An older British semi-equivalent is the phrase "like a christian", where the noun christian is used in the OED's sense 3.b., glossed as
colloq. or slang. A ‘decent’, ‘respectable’, or ‘presentable’ person.
Typical examples are
1749 H. Fielding Tom Jones IV. xii. iii. 208 A fitter Food for a Horse than a Christian.
1844 Dickens Martin Chuzzlewit xxxiv. 409 You must take your passage like a Christian; at least, as like a Christian as a fore-cabin passenger can.
Similarly, the adjective christian in sense 5.b., glossed as
mod. colloq. or slang. Of things: Becoming a Christian; ‘civilized’, ‘decent’, ‘respectable’.
with examples like
1682 T. D'Urfey Butler's Ghost 76 Christian breeches without hole.

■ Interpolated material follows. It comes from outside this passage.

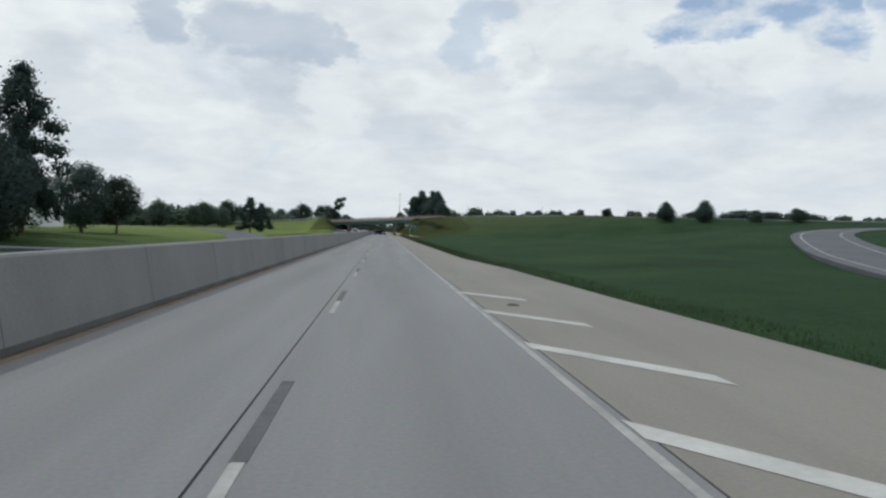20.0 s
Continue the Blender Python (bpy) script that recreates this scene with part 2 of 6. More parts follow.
def streak_material(name, base, dark, along, stretch, rough=0.85, coarse=0.6, amount=0.6, bump=0.1, oil=0.0):
    """Concrete with wear running in one direction (along 0: x, 1: y, 2: z) and grain."""
    m = bpy.data.materials.new(name)
    m.use_nodes = True
    N, L = m.node_tree.nodes, m.node_tree.links
    b = N["Principled BSDF"]
    b.inputs["Roughness"].default_value = rough
    b.inputs["Specular IOR Level"].default_value = 0.3
    geo = N.new("ShaderNodeNewGeometry")
    mp = N.new("ShaderNodeMapping")
    sc = [coarse] * 3
    sc[along] = coarse / stretch
    mp.inputs["Scale"].default_value = sc
    L.new(geo.outputs["Position"], mp.inputs[0])
    a = N.new("ShaderNodeTexNoise")
    a.inputs["Scale"].default_value, a.inputs["Detail"].default_value, a.inputs["Roughness"].default_value = 1.0, 6, 0.6
    L.new(mp.outputs[0], a.inputs["Vector"])
    f = N.new("ShaderNodeTexNoise")
    f.inputs["Scale"].default_value, f.inputs["Detail"].default_value = 18.0, 4
    L.new(geo.outputs["Position"], f.inputs["Vector"])
    r = N.new("ShaderNodeValToRGB")
    e = r.color_ramp.elements
    e[0].position, e[1].position = 0.5 - 0.3 * amount, 0.5 + 0.3 * amount
    e[0].color, e[1].color = (*dark, 1), (*base, 1)
    L.new(a.outputs["Fac"], r.inputs[0])
    mr = N.new("ShaderNodeMapRange")
    mr.inputs["To Min"].default_value, mr.inputs["To Max"].default_value = 0.82, 1.18
    L.new(f.outputs["Fac"], mr.inputs["Value"])
    mx = N.new("ShaderNodeMix")
    mx.data_type, mx.blend_type = "RGBA", "MULTIPLY"
    mx.inputs[0].default_value = 1.0
    L.new(r.outputs[0], mx.inputs[6])
    L.new(mr.outputs[0], mx.inputs[7])
    col = mx.outputs[2]
    if oil:
        # drips darken the middle of each lane, wheel paths stay paler
        def node(op, p, q):
            n = N.new("ShaderNodeMath")
            n.operation = op
            for k, v in ((0, p), (1, q)):
                if isinstance(v, (int, float)):
                    n.inputs[k].default_value = v
                else:
                    L.new(v, n.inputs[k])
            return n.outputs[0]
        sp = N.new("ShaderNodeSeparateXYZ")
        L.new(geo.outputs["Position"], sp.inputs[0])
        c = node("COSINE", node("MULTIPLY", node("ADD", sp.outputs[0], -1.83), 2 * math.pi / 3.66), 0)
        c = node("POWER", node("MAXIMUM", c, 0.0), 3.0)
        w = node("SUBTRACT", 1.0, node("MULTIPLY", node("MULTIPLY", c, node("ADD", a.outputs["Fac"], 0.35)), oil))
        m2 = N.new("ShaderNodeMix")
        m2.data_type, m2.blend_type = "RGBA", "MULTIPLY"
        m2.inputs[0].default_value = 1.0
        L.new(col, m2.inputs[6])
        L.new(w, m2.inputs[7])
        col = m2.outputs[2]
    L.new(col, b.inputs["Base Color"])
    bp = N.new("ShaderNodeBump")
    bp.inputs["Strength"].default_value, bp.inputs["Distance"].default_value = bump, 0.01
    L.new(f.outputs["Fac"], bp.inputs["Height"])
    L.new(bp.outputs[0], b.inputs["Normal"])
    return m


def leaf_material(name, dark, light):
    m = bpy.data.materials.new(name)
    m.use_nodes = True
    N, L = m.node_tree.nodes, m.node_tree.links
    b = N["Principled BSDF"]
    b.inputs["Roughness"].default_value, b.inputs["Specular IOR Level"].default_value = 0.85, 0.06
    geo, oi = N.new("ShaderNodeNewGeometry"), N.new("ShaderNodeObjectInfo")
    r = N.new("ShaderNodeValToRGB")
    e = r.color_ramp.elements
    e[0].color, e[1].color = (*dark, 1), (*light, 1)
    L.new(geo.outputs["Random Per Island"], r.inputs[0])
    mr = N.new("ShaderNodeMapRange")
    mr.inputs["To Min"].default_value, mr.inputs["To Max"].default_value = 0.75, 1.25
    L.new(oi.outputs["Random"], mr.inputs["Value"])
    mx = N.new("ShaderNodeMix")
    mx.data_type, mx.blend_type = "RGBA", "MULTIPLY"
    mx.inputs[0].default_value = 1.0
    L.new(r.outputs[0], mx.inputs[6])
    L.new(mr.outputs[0], mx.inputs[7])
    L.new(mx.outputs[2], b.inputs["Base Color"])
    tr = N.new("ShaderNodeBsdfTranslucent")
    L.new(mx.outputs[2], tr.inputs[0])
    ms = N.new("ShaderNodeMixShader")
    ms.inputs[0].default_value = 0.32
    L.new(b.outputs[0], ms.inputs[1])
    L.new(tr.outputs[0], ms.inputs[2])
    L.new(ms.outputs[0], N["Material Output"].inputs[0])
    return m


def grass_material():
    """Unmown dark verge grass; the fields on the left rise are mown and yellower."""
    m = bpy.data.materials.new("grass")
    m.use_nodes = True
    N, L = m.node_tree.nodes, m.node_tree.links
    b = N["Principled BSDF"]
    b.inputs["Roughness"].default_value, b.inputs["Specular IOR Level"].default_value = 0.95, 0.1
    geo = N.new("ShaderNodeNewGeometry")

    def tex(s, d, stretch=(1, 1, 1)):
        mp = N.new("ShaderNodeMapping")
        mp.inputs["Scale"].default_value = stretch
        L.new(geo.outputs["Position"], mp.inputs[0])
        n = N.new("ShaderNodeTexNoise")
        n.inputs["Scale"].default_value, n.inputs["Detail"].default_value, n.inputs["Roughness"].default_value = s, d, 0.65
        L.new(mp.outputs[0], n.inputs["Vector"])
        return n.outputs["Fac"]

    def ramp(fac, stops):
        r = N.new("ShaderNodeValToRGB")
        e = r.color_ramp.elements
        while len(e) < len(stops):
            e.new(0.5)
        for k, (p, c) in zip(e, stops):
            k.position, k.color = p, (*c, 1)
        L.new(fac, r.inputs[0])
        return r.outputs[0]

    wild = ramp(tex(0.09, 7), [(0.32, (0.010, 0.028, 0.011)), (0.50, (0.016, 0.040, 0.014)), (0.60, (0.021, 0.047, 0.016)), (0.70, (0.036, 0.060, 0.021))])
    mown = ramp(tex(0.07, 7, (1, 2.5, 1)), [(0.32, (0.078, 0.118, 0.034)), (0.52, (0.122, 0.160, 0.042)), (0.70, (0.165, 0.178, 0.060))])
    sep = N.new("ShaderNodeSeparateXYZ")
    L.new(geo.outputs["Position"], sep.inputs[0])

    def edge(fac, a, b):
        mr = N.new("ShaderNodeMapRange")
        mr.inputs["From Min"].default_value, mr.inputs["From Max"].default_value = a, b
        L.new(fac, mr.inputs["Value"])
        return mr.outputs[0]

    mul = N.new("ShaderNodeMath")
    mul.operation = "MULTIPLY"
    L.new(edge(sep.outputs[0], -12.0, -15.5), mul.inputs[0])
    L.new(edge(sep.outputs[1], 640.0, 720.0), mul.inputs[1])
    mx = N.new("ShaderNodeMix")
    mx.data_type = "RGBA"
    L.new(mul.outputs[0], mx.inputs[0])
    L.new(wild, mx.inputs[6])
    L.new(mown, mx.inputs[7])
    weedy = ramp(tex(0.35, 7), [(0.30, (0.034, 0.050, 0.017)), (0.52, (0.054, 0.070, 0.025)), (0.70, (0.086, 0.088, 0.038))])
    m3 = N.new("ShaderNodeMath")
    m3.operation = "MULTIPLY"
    L.new(edge(sep.outputs[0], 6.0, 7.5), m3.inputs[0])
    L.new(edge(sep.outputs[1], 778.0, 830.0), m3.inputs[1])
    m4 = N.new("ShaderNodeMix")
    m4.data_type = "RGBA"
    m5, m6 = N.new("ShaderNodeMath"), N.new("ShaderNodeMath")
    m5.operation, m6.operation = "MULTIPLY", "MAXIMUM"
    L.new(edge(sep.outputs[0], -13.0, -15.0), m5.inputs[0])
    L.new(edge(sep.outputs[1], 832.0, 950.0), m5.inputs[1])
    L.new(m3.outputs[0], m6.inputs[0])
    L.new(m5.outputs[0], m6.inputs[1])
    L.new(m6.outputs[0], m4.inputs[0])
    L.new(mx.outputs[2], m4.inputs[6])
    L.new(weedy, m4.inputs[7])
    mx = m4
    fine = tex(3.5, 5)
    mr = N.new("ShaderNodeMapRange")
    mr.inputs["To Min"].default_value, mr.inputs["To Max"].default_value = 0.55, 1.45
    L.new(fine, mr.inputs["Value"])
    m2 = N.new("ShaderNodeMix")
    m2.data_type, m2.blend_type = "RGBA", "MULTIPLY"
    m2.inputs[0].default_value = 1.0
    L.new(mx.outputs[2], m2.inputs[6])
    L.new(mr.outputs[0], m2.inputs[7])
    L.new(m2.outputs[2], b.inputs["Base Color"])
    bp = N.new("ShaderNodeBump")
    bp.inputs["Strength"].default_value, bp.inputs["Distance"].default_value = 0.9, 0.15
    L.new(fine, bp.inputs["Height"])
    L.new(bp.outputs[0], b.inputs["Normal"])
    return m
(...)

1819 Scott Legend of Montrose vi, in Tales of my Landlord 3rd Ser. IV. 137 Had you been to fight with any christian weapons.
Thus in a passage from William Congreve's The Old Batchelor (1693), Belinda tells Araminta about her attempts in Mrs. Snipwell's shop to improve the appearance of a country squire's wife and two daughters, who were
… so bedeck'd, you would have taken 'em for Friezland hens, with their feathers growing the wrong way — O, such out-landish creatures! Such Tramontanae, and foreigners to the fashion, or any thing in practice! […]
I did endeavour to make her look like a Christian — and she was sensible of it; for she thank'd me, and gave me two apples, piping hot, out of her under-petticoat pocket.